Republicans interpreted the report as validating the Bush administration’s tax cuts as an engine of economic growth.
“It provides further evidence that the pro-growth policies put in place by Congress and the president are working to strengthen the economy and lower the deficit,” said Sen. Judd Gregg (R-N.H.), chairman of the Senate Budget Committee.
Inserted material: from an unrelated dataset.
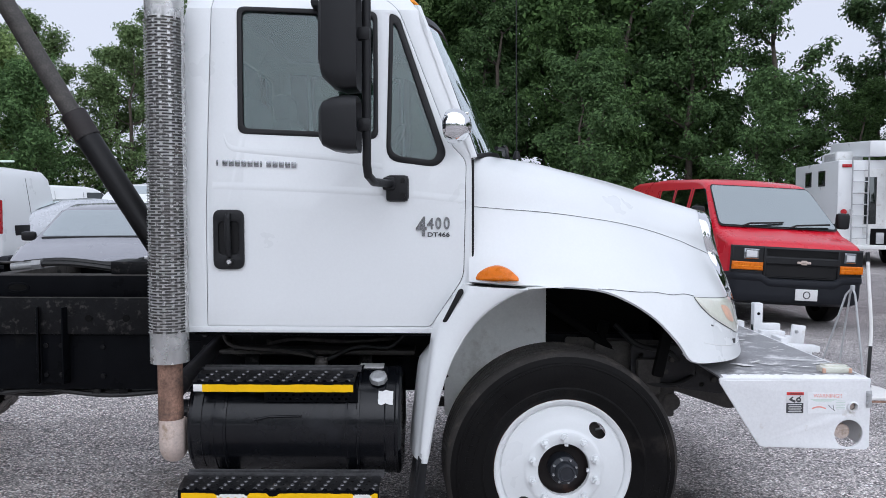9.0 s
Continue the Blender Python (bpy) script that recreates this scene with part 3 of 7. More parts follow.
# windscreen
def screen(f, g, out=0.0):
    """f across from near to far, g from bottom to top."""
    s = 2 * f - 1
    bow = 1 - abs(s) ** 2.6
    x = (1.290 + 0.17 * bow) * (1 - g) + (1.035 + 0.13 * bow) * g + 0.012 * math.sin(math.pi * g)
    y0 = 1.872 * (1 - g) + 1.935 * g
    z = (1.845 + 0.045 * bow) * (1 - g) + (2.497 + 0.02 * bow) * g
    return Vector((x + out, y0 + (2 * (CC - y0)) * f, z + 0.4 * out))


n_s = 24
glass_rows = [[screen(0.02 + 0.96 * i / n_s, 0.015 + 0.94 * j / 8) for i in range(n_s + 1)] for j in range(9)]
wind = part("windscreen", Build().grid(glass_rows), "windscreen", truck, "curved tinted windscreen")
wind.visible_shadow = False
band = Build()
for fs, gs in (([0.0, 0.030], [j / 12 for j in range(13)]), ([0.97, 1.0], [j / 12 for j in range(13)]), ([i / 24 for i in range(25)], [0.0, 0.03]), ([i / 24 for i in range(25)], [0.945, 1.0])):
    band.grid([[screen(f, g, 0.006) for f in fs] for g in gs])
part("windscreen_surround", band.thick(0.012), "trim", truck, "black rubber windscreen surround")
for mirror in (False, True):
    pillar = Build()
    rows = []
    for k in range(9):
        g = -0.02 + 1.04 * k / 8
        a = screen(0.004, min(max(g, 0), 1))
        xz = Vector((1.285 + (1.045 - 1.285) * g, 0, 1.862 + (2.515 - 1.862) * g))
        b = Vector((xz.x - 0.005, cab_y(xz.x, xz.z) + 0.004, xz.z))
        mid = (a + b) / 2 + Vector((0.012, -0.012, 0.004))
        row = [b, b.lerp(mid, 0.6) + Vector((0.003, -0.003, 0)), mid, a]
        rows.append([Vector(farc(p)) for p in row] if mirror else row)
    pillar.grid(rows)
    part("windscreen_pillar", pillar.thick(0.01), "white", truck, smooth=60)

cowl = Build()
cowl.grid([[Vector((x + 0.15 * (1 - abs(2 * f - 1) ** 2.6), 1.97 + 1.70 * f, z)) for f in [k / 16 for k in range(17)]] for x, z in ((1.25, 1.785), (1.29, 1.79), (1.31, 1.77))])
part("cowl_panel", cowl.thick(0.01), "plastic", truck, "black plastic cowl grille")
for y0, y1 in ((2.52, 1.93), (3.28, 2.70)):
    arm_pts = smooth_curve([(1.50, y0 + 0.06, 1.885), (1.49, y0 - 0.03, 1.925), (1.475, y0 - 0.14, 1.935), (1.45, y0 - 0.30, 1.922)], 5)
    wp = part("wiper_arm", Build().tube(arm_pts, 0.009, 8).box((1.50, y0 + 0.06, 1.885), (0.03, 0.05, 0.03), 0.008), "trim", truck, "black windscreen wiper")
    part("wiper_blade", Build().tube([(1.475, y0 - 0.02, 1.905), (1.45, (y0 + y1) / 2, 1.913), (1.40, y1, 1.897)], 0.010, 6), "trim", wp)

# inside the cab
part("dashboard", Build().box((1.20, CC, 1.72), (0.35, 1.75, 0.22), 0.06).box((1.05, 2.35, 1.76), (0.18, 0.45, 0.16), 0.05), "plastic", truck)
for y in (2.32, 3.30):
    s = part("cab_seat", Build().box((0.46, y, 1.52), (0.5, 0.5, 0.16), 0.06), "interior", truck, "grey cloth cab seat")
    part("seat_back", Build().box((0.23, y, 1.86), (0.15, 0.48, 0.6), 0.06, (0, -8, 0)), "interior", s)
    part("head_rest", Build().box((0.18, y, 2.23), (0.11, 0.28, 0.18), 0.05, (0, -6, 0)), "interior", s)
ringp = [Vector((0.86 + 0.20 * math.cos(a) * 0.5, 2.32 + 0.21 * math.sin(a), 1.86 + 0.20 * math.cos(a) * 0.85)) for a in [k * math.tau / 24 for k in range(25)]]
part("steering_wheel", Build().tube(ringp, 0.016, 8).rod((0.86, 2.32, 1.86), (1.05, 2.32, 1.72), 0.025).rod((0.86, 2.12, 1.86), (0.86, 2.52, 1.86), 0.014), "trim", truck)
part("cab_lining", Build().plate([(1.90, 1.14), (3.90, 1.14), (3.88, 1.92), (1.92, 1.92)], [], 0.01, 0, lambda u, v, w: (0.075 + w, u, v)).box((0.55, CC, 2.585), (0.8, 1.6, 0.02), 0.005), "interior", truck)
part("door_lining", Build().plate(rounded([(0.16, 1.15), (1.1, 1.15), (1.22, 1.34), (1.24, 1.78), (0.9, 1.84), (0.17, 1.90)], 0.03), [], 0.01, 0, side_put(-0.075)), "interior", truck)
part("door_lining", Build().plate(rounded([(0.16, 1.15), (1.1, 1.15), (1.22, 1.34), (1.24, 1.78), (0.9, 1.84), (0.17, 1.90)], 0.03), [], 0.01, 0, side_put(-0.075, True)), "interior", truck)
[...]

This couldn’t be more wrong. Gregg clearly didn’t spend much time with the CBO report, because if he had, he’d know his “pro-growth policies” are producing a long-term nightmare. An analysis of the of the report by the Center on Budget and Policy Priorities found three key observations about the government’s economic outlook:
* The unanticipated increase in revenues this year is largely the result of temporary factors such as an increase in corporate tax receipts, and revenues in future years are expected to trend back quickly close to the levels projected last March;
* Real economic growth has been slightly slower than CBO forecast earlier this year, and CBO’s outlook for the economy over the next 10 years has become slightly less optimistic — CBO now projects that real gross domestic product will be lower this year and every year for the next 10 years than it had earlier projected (nominal GDP is slightly higher because of higher-than-anticipated inflation this year and next); and,
* There has been essentially no improvement in the bleak deficit outlook for the next 10 years, even excluding the cost of legislation enacted since March. When you take into account the President’s proposed extension of expiring tax cuts, continuation of current Alternative Minimum Tax relief, and a conservative estimate of future funding for the wars in Iraq and Afghanistan, projected deficits never dip below $330 billion over the next 10 years and total $4.0 trillion over the 2006-2015 period.
The CBO report that Republicans are so excited about isn’t a vindication of their policies; it’s the exact opposite.